A single tear slipped down Emma’s cheek, but she didn’t seem to notice. “What do you think an army of those tiny bots could do to bullet injuries in the brain?”
Oh, God.
Overcome with the need to offer her comfort, he ran a hand along her spine. If he could somehow siphon off some of her pain and take it upon himself, he would have.
She stiffened at his touch and lurched to her feet. “Thank you for the tour, Mr. Whitlow, but I need to get back to work. I should have a solid game plan on how to proceed with this case by Wednesday. Would you like to read my response to plaintiff? Or would you simply like an abbreviated memo to approve before I send it? David never specified how hands on you were.”
As dismissals went, her reaction said it all. Get out of my office and leave me the hell alone. But leaving her was the last thing he wanted.
“Emma, look at me.”
But she didn’t. “I need to get to work. If I don’t, I’ll—”
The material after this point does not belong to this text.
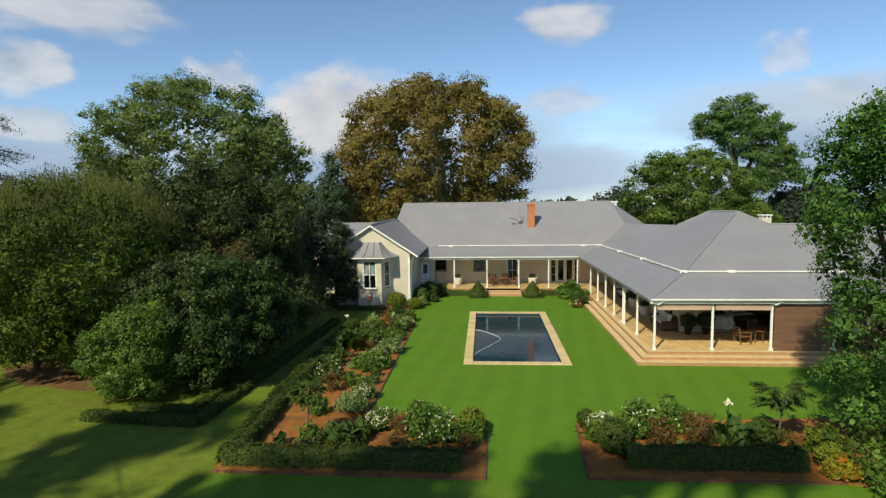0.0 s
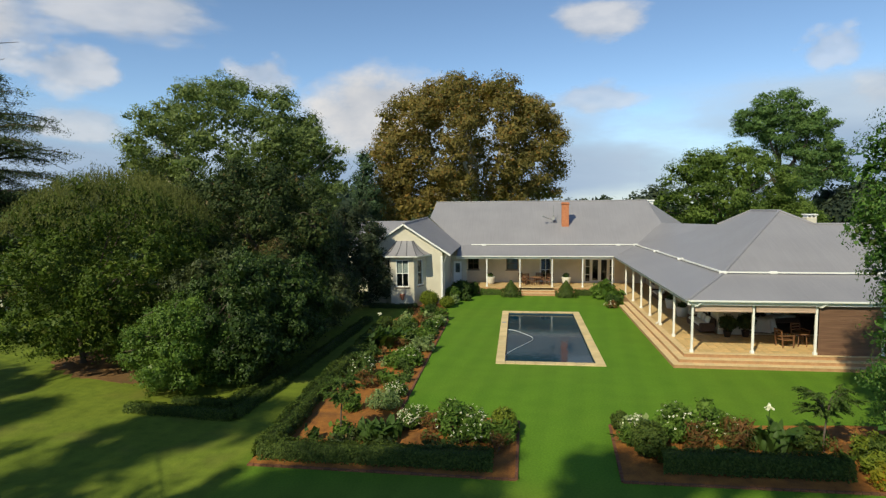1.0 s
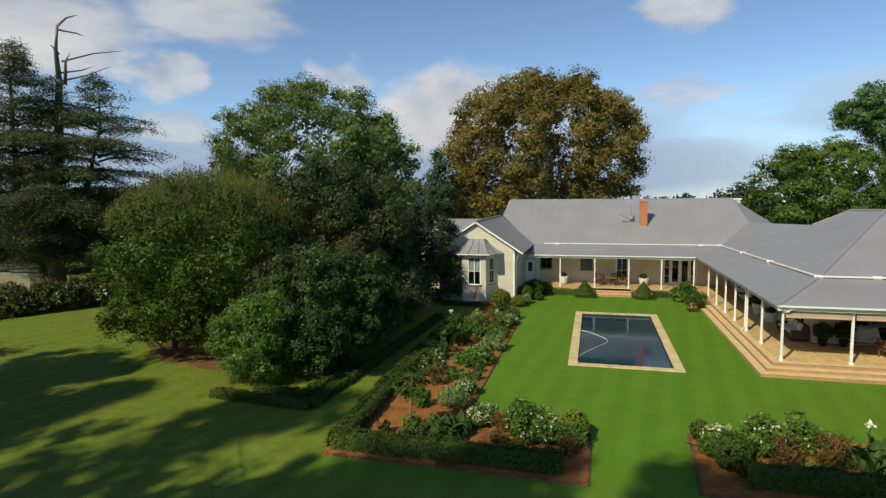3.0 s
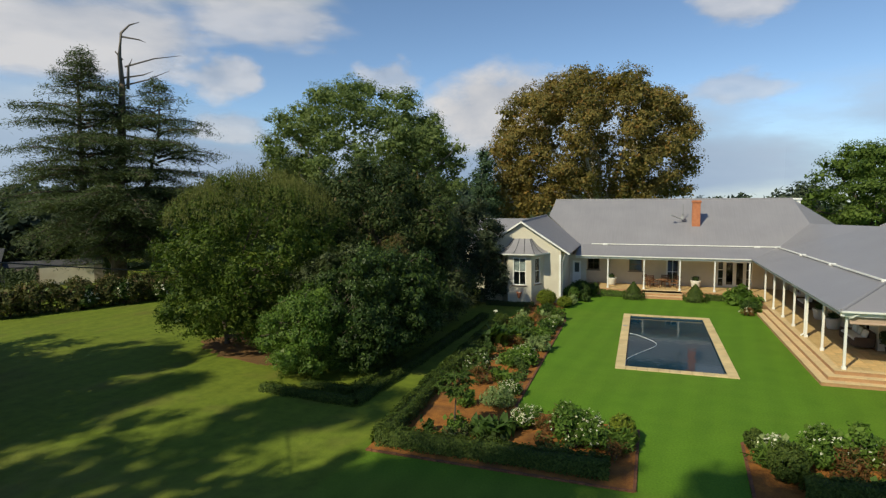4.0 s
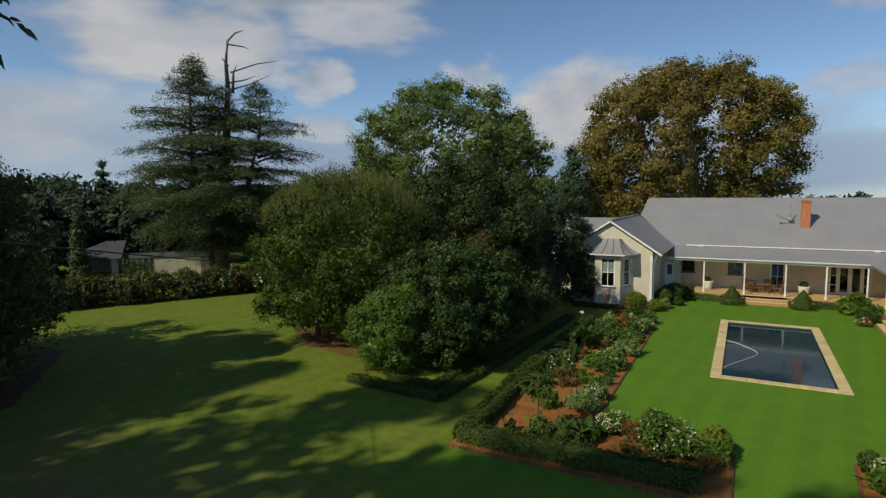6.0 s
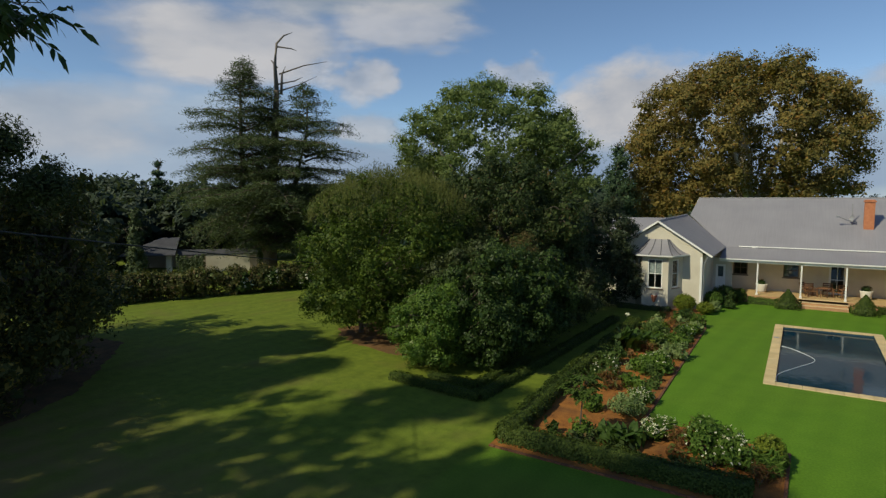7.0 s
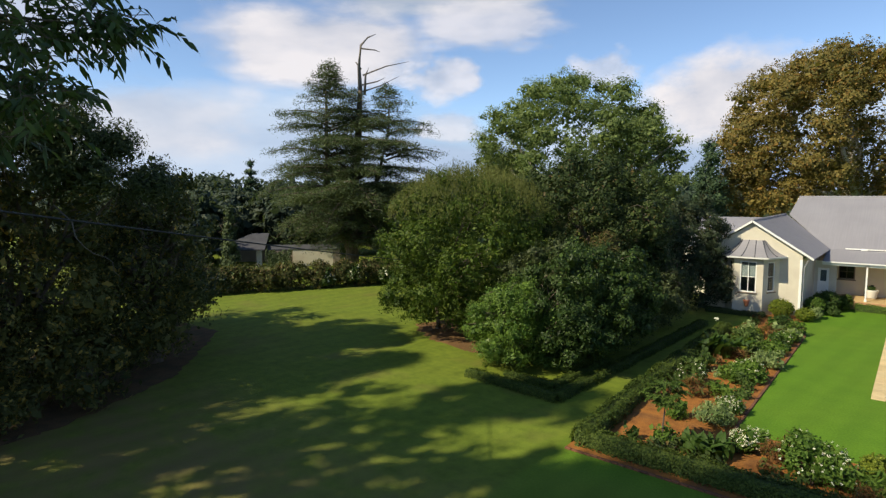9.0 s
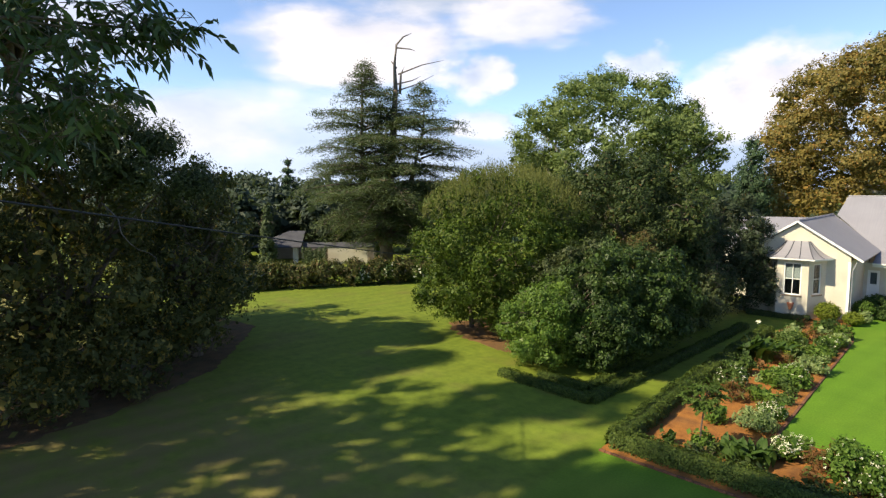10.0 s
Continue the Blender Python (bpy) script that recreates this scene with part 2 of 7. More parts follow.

Her voice cracked again, and she swiped a hand over her cheek, which put him in a difficult position. He should leave her alone to battle her tears, just as she’d asked. But why did leaving feel so wrong?
Placing a hand on her shoulder, he turned her to face him. “Talk to me. Tell me what’s got you so suddenly torn up.”
“Mr. Whitlow, I—”
“Noah,” he reminded her.
She shook her head. “I just need to—” Her voice fractured into a million shards. “I just need to get back to work. I’ll find my footing.” I always do. She didn’t speak the last three words, but they resonated loud and clear.
“Okay.” He took a single step back, but it wasn’t easy with her pain clawing at his heart. Gazing into blue eyes shining with unshed tears, he did something he so rarely did. “I’m leaving you my personal cell number. If you need to talk, anytime day or night, just call me.”
When she nodded, he forced himself to take another step back. Emma Morgan had darkness and pain in her past, and if she’d let him, he’d help her ease that pain. Because, unfortunately, he had darkness and pain in his past, too.